Authentication, below, takes a similar approach, not only returning an error message but also setting the WWW-Authenticate header.

Caches

These are just non-persistent values in memory, updateable asynchronously and atomically. Beware, they're not updated until the new value is fully evaluated. There should probably be more fine-grained control over their operation.

(Side note: there is currently no server-side or client-side cache middleware, which need a more systematic approach than this. Last-modified would be simple if each feature just stored more timestamps, but ETags are quite complicated where multiple content-types and PUT are involved.)

Hooks and filters

See also: Architecture: Hooks

Hooks are generally called after an update happens, and they can take any number of arguments and run an IO action. They may call other Hooks in turn, but they shouldn't take too long. They are processed in sequence, and run in the reverse order of their adding.

Filters are generally called before an update happens, with the ability to stop the event, or inject some value into it. They can also take any number of arguments, and return a typed IO result. They use the same internal representation as Hooks, but have more specific utility functions.

User lists

User lists are just collections of UserIds, and the standard type for them is UserList, with operations on it in Distribution.Server.Users.Group. You might store a user list as part of a feature's persistent data, or maybe a collection of them (e.g. package maintainers are a Map PackageName UserList). These are useful happstack-state functions to define for user groups:

  • Get (query): return the UserList. If it's a collection of user lists, have one function return them all, and another to query for a specific collection item, returning an empty list if none exists.
  • Exists (query): if it's a collection of user lists, ask whether or not a list exists for a given collection item.
  • Add (update): add a single UserId for a UserList
  • Remove (update): remove a single UserId from the UserList
  • Replace (update): change the entire user list structure to the argument. Useful for backup.

User groups

This is the standardized interface for editing and querying UserLists in the public Hackage interface. It's subject to change, because the flexibilty of it is questionable (it's a bit of an impure setup). The type of a UserGroup is in Distribution.Server.Users.Group, and to use it internally, you should pass it through either groupResourceAt or groupResourcesAt in Distribution.Server.Features.Users. This means that any operations on the group will also update the user-to-group index.

Authentication

Hackage implements basic and digest authentication. This authenticates an access control list against the user database using stateless HTTP. The primary function for this, using MServerPart, is:

withHackageAuth :: Users -> Maybe UserList -> Maybe AuthType ->
                   (UserId -> UserInfo -> MServerPart a) -> MServerPart a

The Users argument is the user database to authenticate against, which can be retrieved with GetUserDb.

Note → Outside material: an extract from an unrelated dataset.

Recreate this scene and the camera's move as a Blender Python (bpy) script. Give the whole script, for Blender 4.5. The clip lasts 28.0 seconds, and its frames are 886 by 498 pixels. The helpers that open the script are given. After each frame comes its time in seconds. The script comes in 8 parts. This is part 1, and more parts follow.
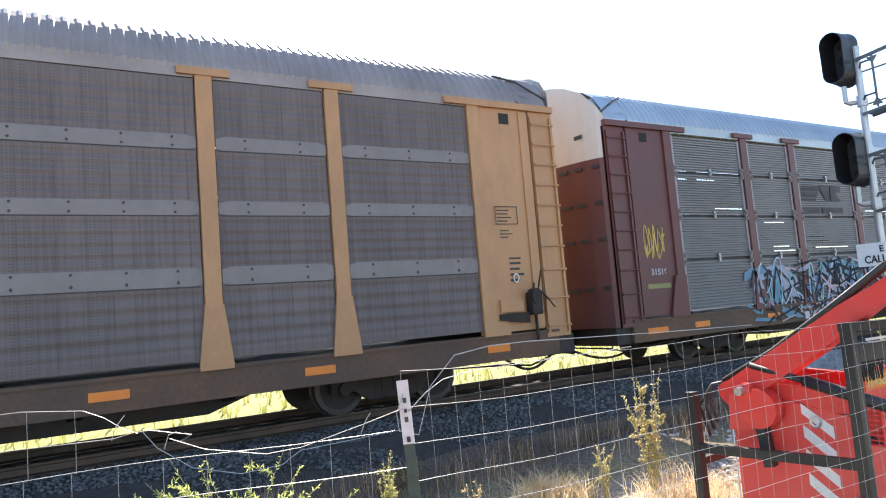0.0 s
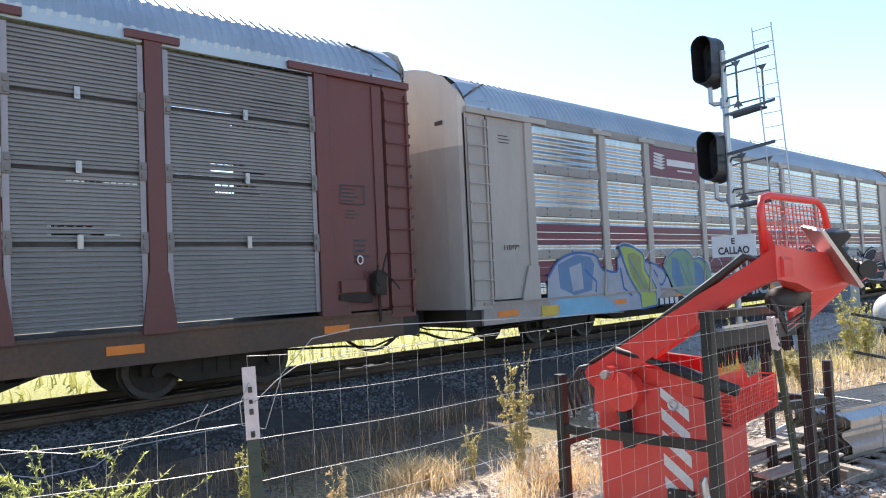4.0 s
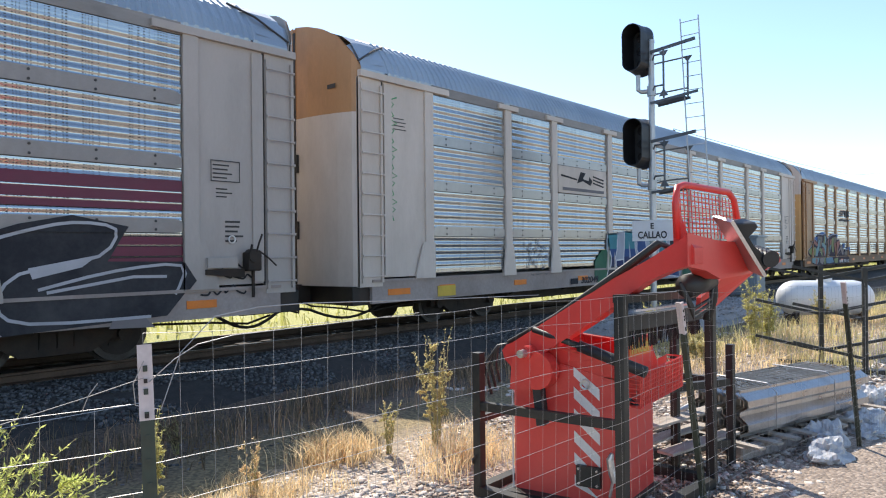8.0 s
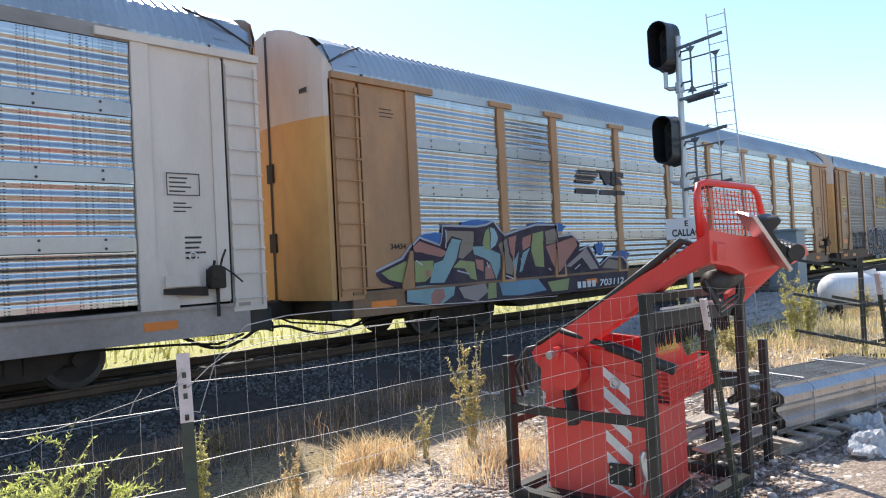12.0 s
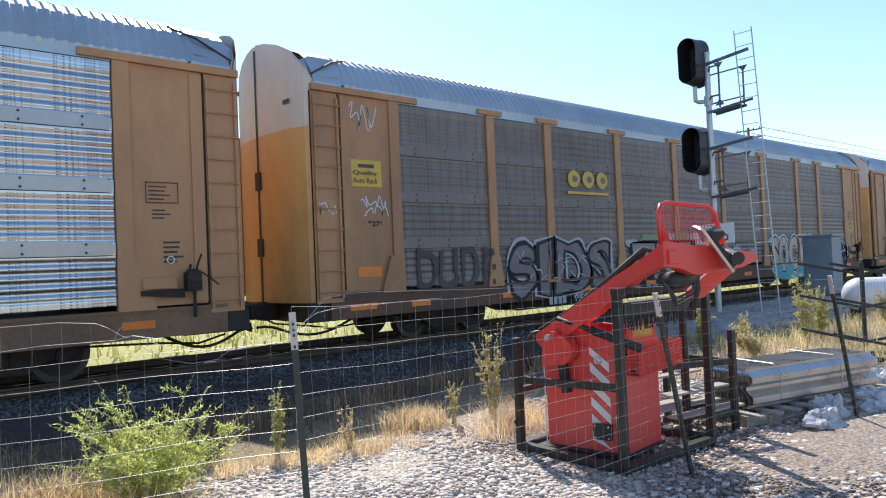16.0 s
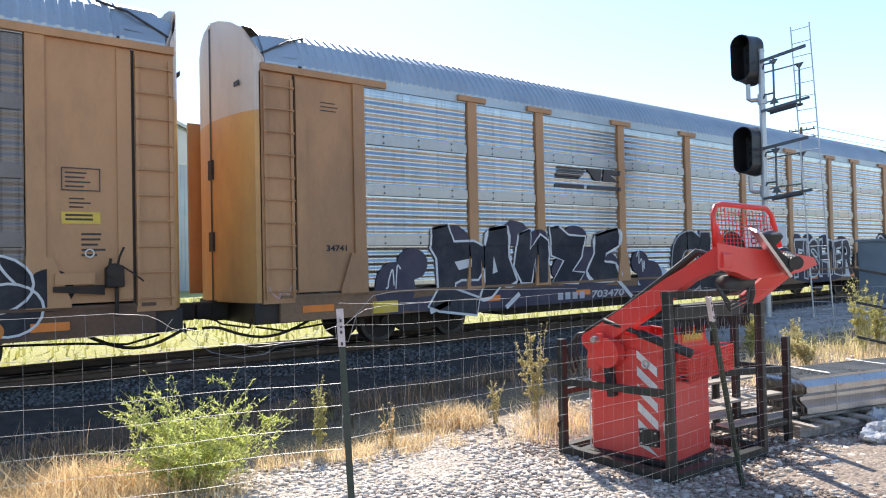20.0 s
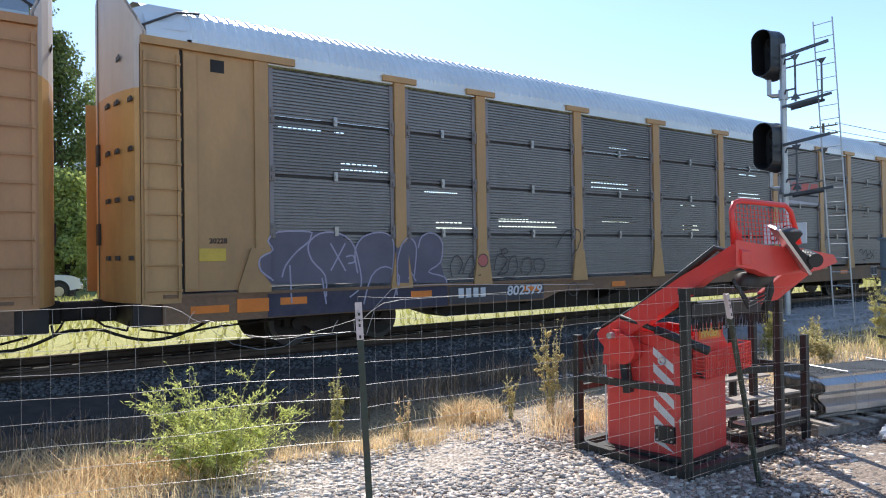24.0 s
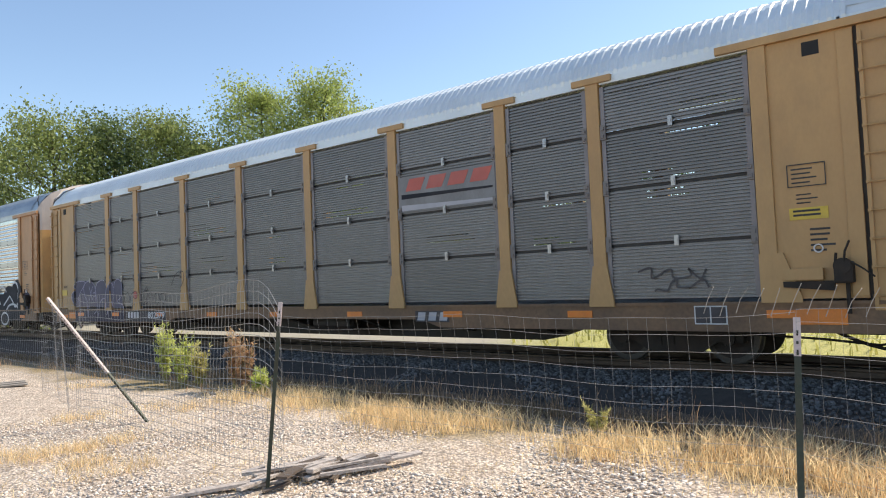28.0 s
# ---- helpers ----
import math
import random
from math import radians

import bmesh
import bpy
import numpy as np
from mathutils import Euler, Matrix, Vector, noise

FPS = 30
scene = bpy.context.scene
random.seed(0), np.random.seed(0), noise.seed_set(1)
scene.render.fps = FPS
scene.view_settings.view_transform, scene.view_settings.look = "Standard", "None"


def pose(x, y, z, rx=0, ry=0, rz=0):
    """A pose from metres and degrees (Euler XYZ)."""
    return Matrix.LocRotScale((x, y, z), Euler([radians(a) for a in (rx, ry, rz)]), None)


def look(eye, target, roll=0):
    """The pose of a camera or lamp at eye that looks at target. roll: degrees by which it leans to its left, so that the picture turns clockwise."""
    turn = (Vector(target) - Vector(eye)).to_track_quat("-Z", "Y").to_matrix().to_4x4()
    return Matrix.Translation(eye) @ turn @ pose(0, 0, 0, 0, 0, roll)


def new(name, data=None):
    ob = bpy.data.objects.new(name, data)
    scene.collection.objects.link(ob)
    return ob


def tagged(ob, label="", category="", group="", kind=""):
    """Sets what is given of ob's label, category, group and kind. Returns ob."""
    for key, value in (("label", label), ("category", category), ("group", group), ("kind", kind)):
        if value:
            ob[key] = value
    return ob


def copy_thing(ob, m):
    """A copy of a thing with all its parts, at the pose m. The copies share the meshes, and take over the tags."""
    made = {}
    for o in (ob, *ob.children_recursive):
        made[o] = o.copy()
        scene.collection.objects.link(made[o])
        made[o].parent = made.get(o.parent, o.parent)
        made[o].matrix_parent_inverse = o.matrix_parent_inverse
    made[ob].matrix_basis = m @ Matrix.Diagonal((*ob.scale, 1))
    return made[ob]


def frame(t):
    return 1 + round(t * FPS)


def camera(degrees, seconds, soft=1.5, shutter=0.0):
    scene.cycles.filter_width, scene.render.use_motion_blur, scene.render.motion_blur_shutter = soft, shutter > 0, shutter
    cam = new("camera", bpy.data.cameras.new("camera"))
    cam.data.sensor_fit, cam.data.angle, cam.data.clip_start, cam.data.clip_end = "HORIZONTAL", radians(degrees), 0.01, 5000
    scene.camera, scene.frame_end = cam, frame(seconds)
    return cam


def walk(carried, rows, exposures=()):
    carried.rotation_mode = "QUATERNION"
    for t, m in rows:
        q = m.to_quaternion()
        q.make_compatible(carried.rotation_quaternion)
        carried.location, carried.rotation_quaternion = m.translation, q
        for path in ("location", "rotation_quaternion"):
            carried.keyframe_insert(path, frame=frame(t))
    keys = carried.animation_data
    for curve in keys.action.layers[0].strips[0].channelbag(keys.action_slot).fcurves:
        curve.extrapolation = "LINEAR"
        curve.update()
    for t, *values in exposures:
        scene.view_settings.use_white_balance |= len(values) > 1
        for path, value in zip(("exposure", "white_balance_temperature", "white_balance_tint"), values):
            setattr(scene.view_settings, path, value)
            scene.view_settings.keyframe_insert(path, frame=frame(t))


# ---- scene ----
cam = camera(65.9, 28.0, 1.1)
PATH = [
    (0, (1.070, -0.644, 1.774), (2.122, 1.048, 1.952), -4.6),
    (0.5, (1.114, -0.815, 1.757), (2.213, 0.854, 1.813), -3.7),
    (1, (1.096, -0.742, 1.734), (2.111, 0.981, 1.781), -2.6),
    (1.5, (1.105, -0.564, 1.764), (2.172, 1.121, 1.917), -4.9),
    (2, (1.187, -0.465, 1.760), (2.394, 1.121, 1.928), -4.3),
    (2.5, (1.217, -0.528, 1.763), (2.508, 0.994, 1.892), -3.3),
    (4.5, (1.226, -0.483, 1.784), (2.569, 0.999, 1.825), -2.5),
    (5, (1.261, -0.475, 1.778), (2.641, 0.972, 1.759), -2.1),
    (5.5, (1.272, -0.494, 1.803), (2.69, 0.916, 1.817), -0.2),
    (6, (1.269, -0.487, 1.796), (2.703, 0.907, 1.795), 0.4),
    (6.5, (1.256, -0.489, 1.8), (2.709, 0.885, 1.819), 0.4),
    (7, (1.254, -0.493, 1.8), (2.717, 0.871, 1.825), 0.0),
    (7.5, (1.263, -0.496, 1.802), (2.744, 0.847, 1.822), -0.2),
    (8, (1.273, -0.504, 1.799), (2.749, 0.846, 1.804), -0.6),
    (8.5, (1.272, -0.5, 1.803), (2.712, 0.888, 1.813), -0.1),
    (9, (1.271, -0.49, 1.799), (2.688, 0.922, 1.802), -0.2),
    (9.5, (1.266, -0.474, 1.796), (2.65, 0.97, 1.788), -0.2),
    (10, (1.254, -0.477, 1.796), (2.639, 0.966, 1.787), 0.2),
    (10.5, (1.258, -0.474, 1.792), (2.663, 0.95, 1.778), 0.3),
    (11, (1.274, -0.493, 1.795), (2.767, 0.837, 1.794), -0.4),
    (11.5, (1.263, -0.517, 1.805), (2.768, 0.801, 1.806), -1.0),
    (12, (1.233, -0.632, 1.797), (2.637, 0.792, 1.824), -2.8),
    (12.5, (1.204, -0.912, 1.798), (2.431, 0.668, 1.805), -0.5),
    (13, (1.063, -1.119, 1.785), (2.239, 0.496, 1.872), -3.4),
    (13.5, (0.894, -1.368, 1.806), (2.25, 0.102, 1.838), -3.3),
    (15.5, (0.474, -1.786, 1.786), (1.761, -0.255, 1.811), -4.3),
    (16, (0.456, -1.806, 1.788), (1.751, -0.282, 1.828), -2.4),
    (16.5, (0.489, -1.771, 1.822), (1.791, -0.254, 1.863), -1.4),
    (17, (0.474, -1.748, 1.803), (1.742, -0.201, 1.833), -1.6),
    (17.5, (0.445, -1.762, 1.796), (1.664, -0.176, 1.822), -1.7),
    (18, (0.437, -1.765, 1.797), (1.608, -0.145, 1.835), -1.1),
    (18.5, (0.435, -1.766, 1.8), (1.557, -0.111, 1.834), -1.5),
    (19, (0.442, -1.746, 1.785), (1.597, -0.113, 1.817), -1.6),
    (19.5, (0.459, -1.723, 1.792), (1.659, -0.123, 1.807), -0.7),
    (20, (0.46, -1.727, 1.799), (1.663, -0.13, 1.833), -1.2),
    (20.5, (0.454, -1.741, 1.796), (1.684, -0.165, 1.854), -0.9),
    (21, (0.463, -1.734, 1.804), (1.702, -0.165, 1.86), -1.2),
    (21.5, (0.449, -1.74, 1.802), (1.664, -0.152, 1.846), -1.0),
    (23.5, (0.447, -1.736, 1.844), (1.644, -0.134, 1.856), 0.8),
    (24, (0.437, -1.745, 1.797), (1.602, -0.12, 1.818), -0.8),
    (24.5, (0.442, -1.685, 1.787), (1.481, 0.024, 1.807), -1.2),
    (25, (0.407, -1.647, 1.798), (1.189, 0.193, 1.815), -1.6),
    (25.5, (0.325, -1.58, 1.802), (0.706, 0.383, 1.841), -1.2),
    (26, (0.155, -1.473, 1.791), (0.151, 0.526, 1.857), -1.0),
    (26.5, (0.032, -1.499, 1.789), (-0.311, 0.471, 1.859), -0.6),
    (27, (-0.121, -1.499, 1.785), (-0.91, 0.336, 1.885), -1.6),
    (27.5, (-0.257, -1.624, 1.79), (-1.434, -0.01, 1.891), -1.2),
    (28, (-0.301, -1.693, 1.795), (-1.559, -0.14, 1.883), -2.4),
]
walk(cam, [(t, look(eye, target, roll)) for t, eye, target, roll in PATH],
     [(0.0, 1.25, 6800, 10), (1.0, 1.25, 6750, 10), (1.5, 1.12, 6750, 10), (2.0, 1.09, 6750, 10), (2.5, 0.92, 6670, 10), (5.0, 0.73, 6720, 10), (6.0, 0.53, 6670, 10), (7.0, 0.53, 6680, 10), (10.0, 0.53, 6700, 10), (11.5, 0.50, 6700, 10), (12.0, 0.60, 6640, 10), (13.0, 0.85, 6570, 10), (14.0, 0.59, 6470, 10), (16.0, 0.42, 6310, 10), (17.0, 0.43, 6210, 10), (18.0, 0.84, 6410, 10),
      (20.0, 0.69, 6520, 10), (21.0, 0.33, 6260, 10), (24.0, 0.37, 6330, 10), (25.0, 0.81, 6950, 10), (26.0, 0.87, 6980, 10), (27.0, 0.76, 7050, 10), (28.0, 0.39, 7120, 10)])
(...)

The Maybe UserList argument, if Just ulist, can return a forbidden message if the authenticated user is not in the given user list. If Nothing, it'll just require that the user is logged in, not require them to be in a user group. (Note: disabled users can't authenticate in either case.)

The Maybe AuthType argument can force an authentication type, either BasicAuth or DigestAuth. If Nothing, the server default will be used, currently basic authentication. If either of the two, either basic or digest will be used. If digest authentication is used and the user's data is stored in BasicAuth format, this will produce a special error message.

The final argument, the function, will be called in the case of successful authentication. Otherwise, the resulting MServerPart will contain an authentication error with a corresponding WWW-Authenticate header.

Backup

See Architecture: Backup for implementing import and export for features.